Nel 2022, l’occupazione in apprendistato ha registrato una crescita significativa, con una media di 569.264 rapporti di lavoro attivi, pari a un aumento del 4,5% rispetto all’anno precedente. Il dato, emerso dal XXII Rapporto di monitoraggio sull’apprendistato realizzato dall’Inapp (Istituto per l’Analisi delle Politiche Pubbliche) per conto del Ministero del Lavoro, è stato presentato oggi a Roma alla presenza dell’on. Walter Rizzetto, presidente della XI Commissione Lavoro Pubblico e Privato della Camera, e di Vincenzo Caridi, capo dipartimento del Ministero del Lavoro. Il rafforzamento dell’apprendistato appare evidente in tutte le aree geografiche del Paese, anche se con differenze regionali: il Centro Italia ha segnato l’incremento maggiore (+6,2%), seguito dal Nord (+4,2%) e dal Mezzogiorno (+3,3%). Questo trend positivo si inserisce in un contesto di ripresa economica generale dopo la crisi pandemica, confermando il ruolo dell’apprendistato come leva fondamentale per il mercato del lavoro. Guardando alle tipologie di apprendistato, l’aumento non è stato uniforme.
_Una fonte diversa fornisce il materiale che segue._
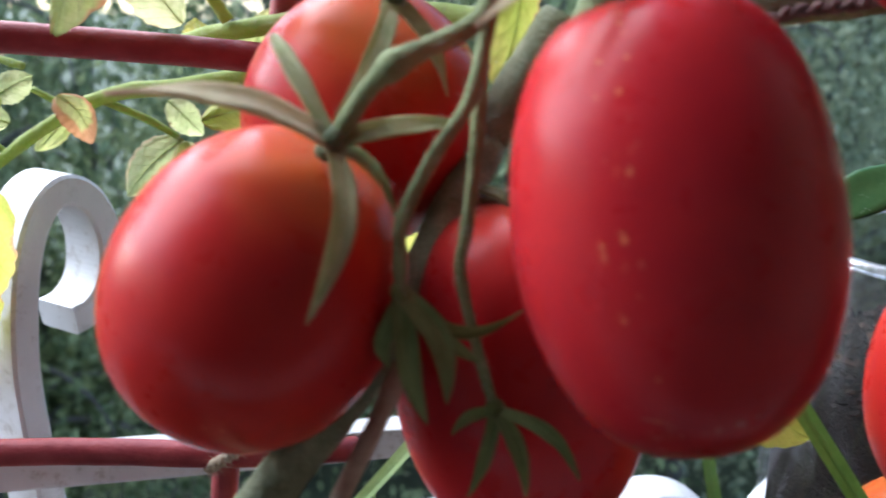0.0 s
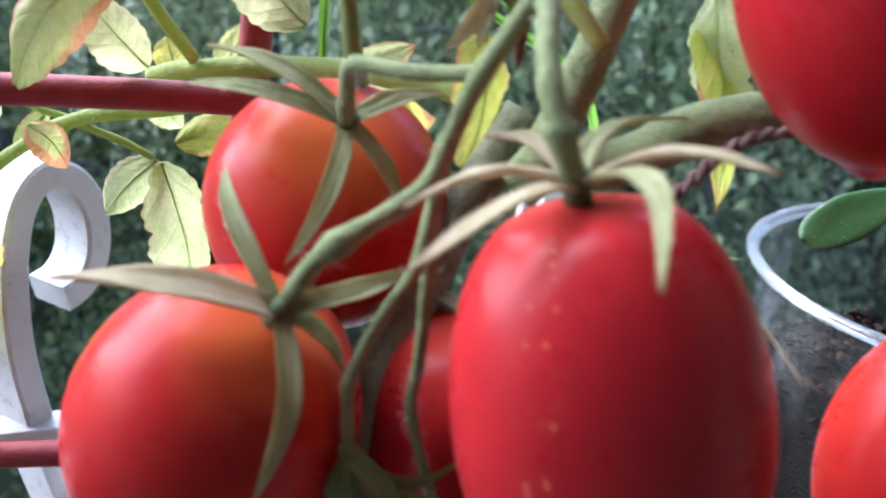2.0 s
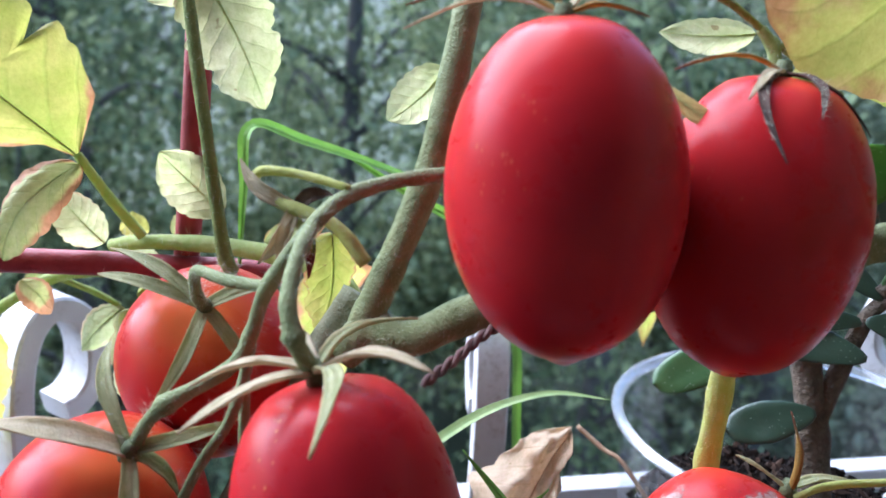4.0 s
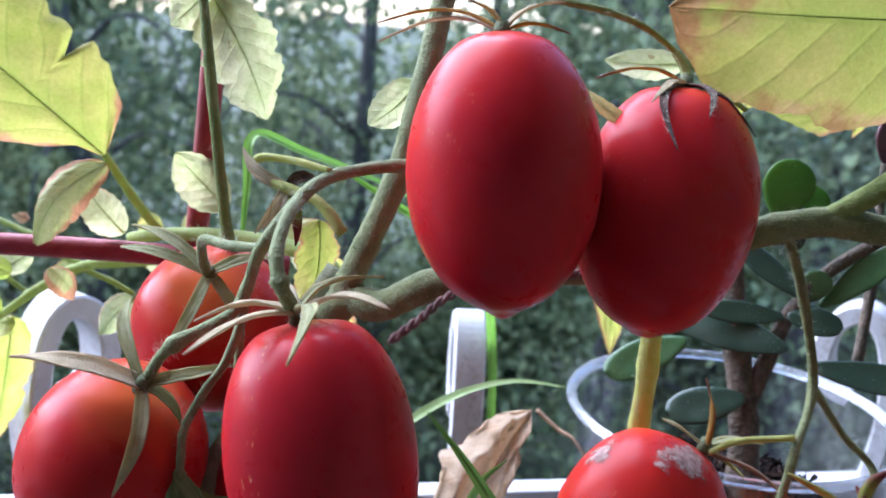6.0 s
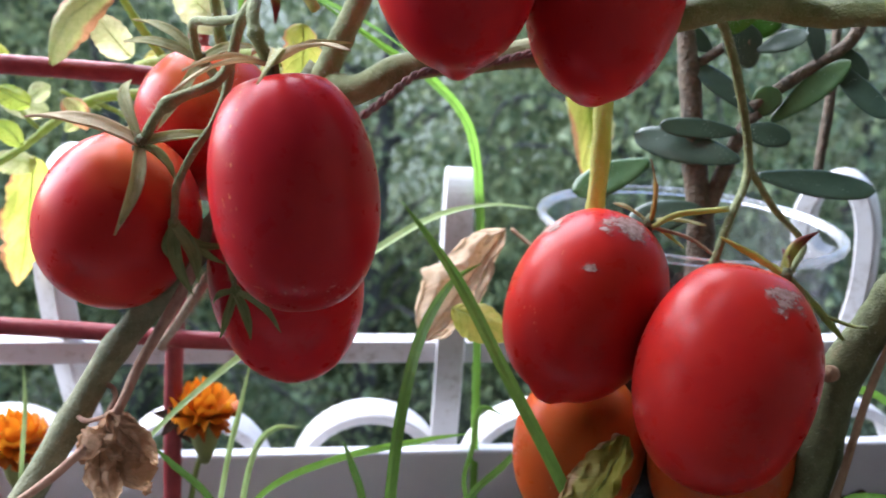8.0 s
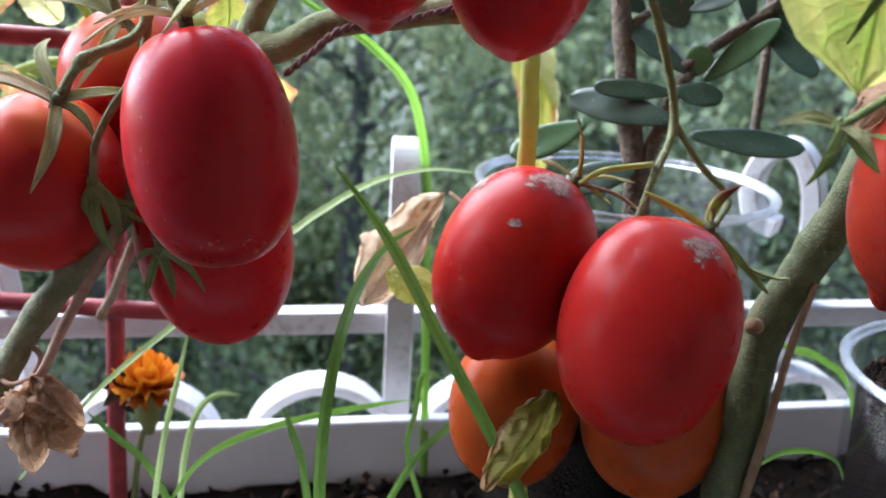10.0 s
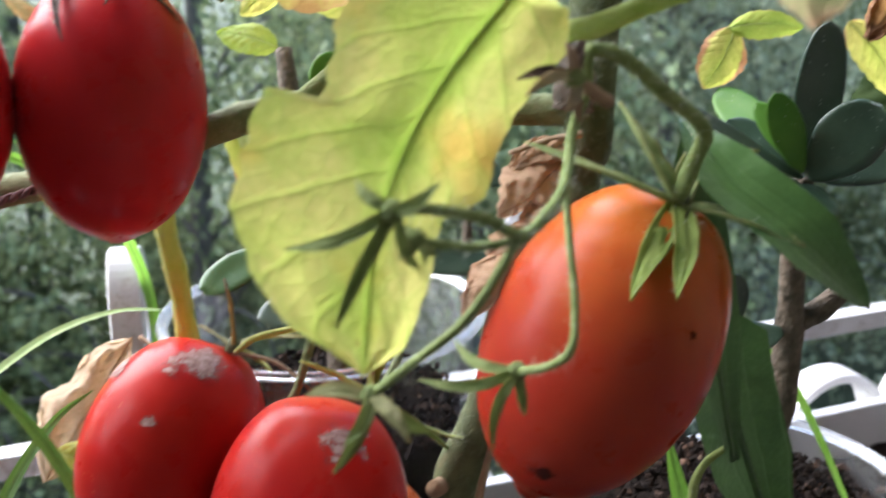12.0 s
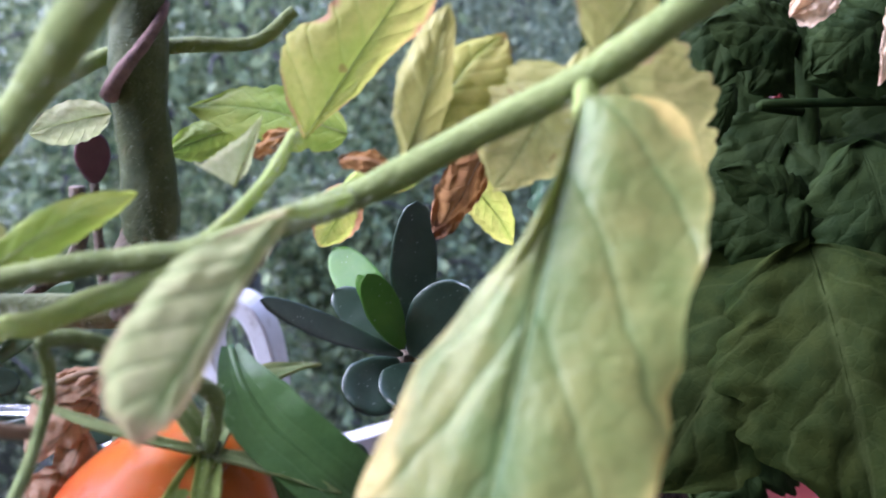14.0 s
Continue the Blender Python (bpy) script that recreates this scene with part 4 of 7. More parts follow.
def soil_heap(name, inside, height, rng, clods, size, label, mound=0.0):
    """A rough sheet of soil with clods on it; inside(x, y) tells where it may lie."""
    xs, ys, step_ = inside
    nx, ny = int((xs[1] - xs[0]) / step_) + 1, int((ys[1] - ys[0]) / step_) + 1
    v, fc = [], []
    for j in range(ny):
        for i in range(nx):
            x, y = xs[0] + (xs[1] - xs[0]) * i / (nx - 1), ys[0] + (ys[1] - ys[0]) * j / (ny - 1)
            pile = 0.016 * max(0.0, (y - ys[1]) / 0.05 + 1) * (0.75 + 0.6 * noise.noise(Vector((x * 11, 0.4, 8))))
            v.append((x, y, height + mound * pile + 0.006 * noise.noise(Vector((x * 30, y * 30, 2))) + 0.003 * noise.noise(Vector((x * 110, y * 110, 5)))))
    for j in range(ny - 1):
        for i in range(nx - 1):
            q = j * nx + i
            fc.append((q, q + 1, q + nx + 1, q + nx))
    ob = piece(name, v, fc, M_SOIL)
    tagged(ob, label, "soil", kind="stuff")
    clods_v, clods_f = [], []
    for _ in range(clods):
        x, y = rng.uniform(*xs), rng.uniform(*ys)
        pile = mound * 0.016 * max(0.0, (y - ys[1]) / 0.05 + 1) * (0.75 + 0.6 * noise.noise(Vector((x * 11, 0.4, 8))))
        add_clod(clods_v, clods_f, (x, y, height + pile + rng.uniform(-0.001, 0.005)), rng.uniform(0.3, 1) * size, rng)
    piece("clods", clods_v, clods_f, M_CLOD, ob, smooth=False, kind="stuff")
    return ob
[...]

Le forme di apprendistato di primo livello, legate all’alternanza scuola-lavoro, hanno mostrato un incremento del 14,8%, il più alto tra tutte le categorie. Anche l’apprendistato di terzo livello, destinato alla formazione per l’alta specializzazione, ha segnato un progresso notevole (+11%). Più contenuto, ma comunque positivo, è stato l’aumento dell’apprendistato professionalizzante (+4,3%), che rimane la forma più diffusa.
Anche i dati relativi alle assunzioni confermano la ripresa. Nel 2022 sono stati avviati 365.886 nuovi rapporti di lavoro in apprendistato, un aumento dell’11,6% rispetto all’anno precedente. Parallelamente, il numero di contratti trasformati in tempo indeterminato è salito a 114.554, con una crescita del 4,4%. Tuttavia, non sono mancati segnali di criticità, come l’aumento delle cessazioni: nel 2022 i contratti interrotti sono stati 222.314, il 15,4% in più rispetto al 2021. La maggior parte di queste interruzioni (73,1%) è dovuta a dimissioni, mentre il 20,5% è imputabile a licenziamenti e il restante 6,5% ad altre cause. Un aspetto problematico emerso dal rapporto riguarda la formazione pubblica prevista per gli apprendisti. Nel 2022, il numero di iscritti a queste attività è diminuito del 25% rispetto all’anno precedente, fermandosi a 120.228. La flessione ha riguardato esclusivamente l’apprendistato professionalizzante, che ha registrato un calo del 27,8%. In controtendenza, invece, gli apprendisti di primo e terzo livello: i primi hanno visto un aumento del 7,8% nel numero di partecipanti alla formazione (9.586 iscritti), mentre per i contratti di terzo livello si è registrata una crescita impressionante del 63,2%, con 1.417 iscritti.
“Restano tuttavia elementi di criticità sui quali appare opportuno intervenire – ha affermato Natale Forlani (nella foto), presidente dell’Inapp – primo tra i quali il problema dei divari territoriali: quasi il 90% degli apprendisti di primo livello si trova al Nord e oltre la metà degli apprendisti del professionalizzante iscritti ai percorsi di formazione si concentra in sole 3 regioni: Emilia-Romagna, Lombardia e Piemonte”.
Mentre l’Italia vive queste criticità – si legge nel Rapporto – nei Paesi UE che investono per promuovere il duale si assiste a un riposizionamento dello strumento, in forme differenziate e nuove ibridazioni, verso l’istruzione superiore non accademica e terziaria che mantiene così una capacità attrattiva nei confronti dei giovani e delle imprese e contribuisce all’innovazione del sistema produttivo. Un’altra linea di tendenza, sostenuta anche dal cambiamento demografico, che si registra in diversi Paesi UE che investono nell’apprendistato, è l’utilizzo del duale per supportare processi di upskilling e reskilling dei lavoratori adulti (over 25enni). Tra i fattori che favoriscono la diffusione dell’apprendistato per gli adulti, la promozione della flessibilità dell’offerta formativa (attraverso la personalizzazione dei percorsi individuali e il riconoscimento delle competenze già acquisite dagli adulti), la costruzione di schemi di remunerazione non penalizzanti per gli adulti nonché la credibilità del sistema di qualificazioni rilasciate nell’ambito dell’istruzione e formazione e alto valore d’uso nel mercato del lavoro.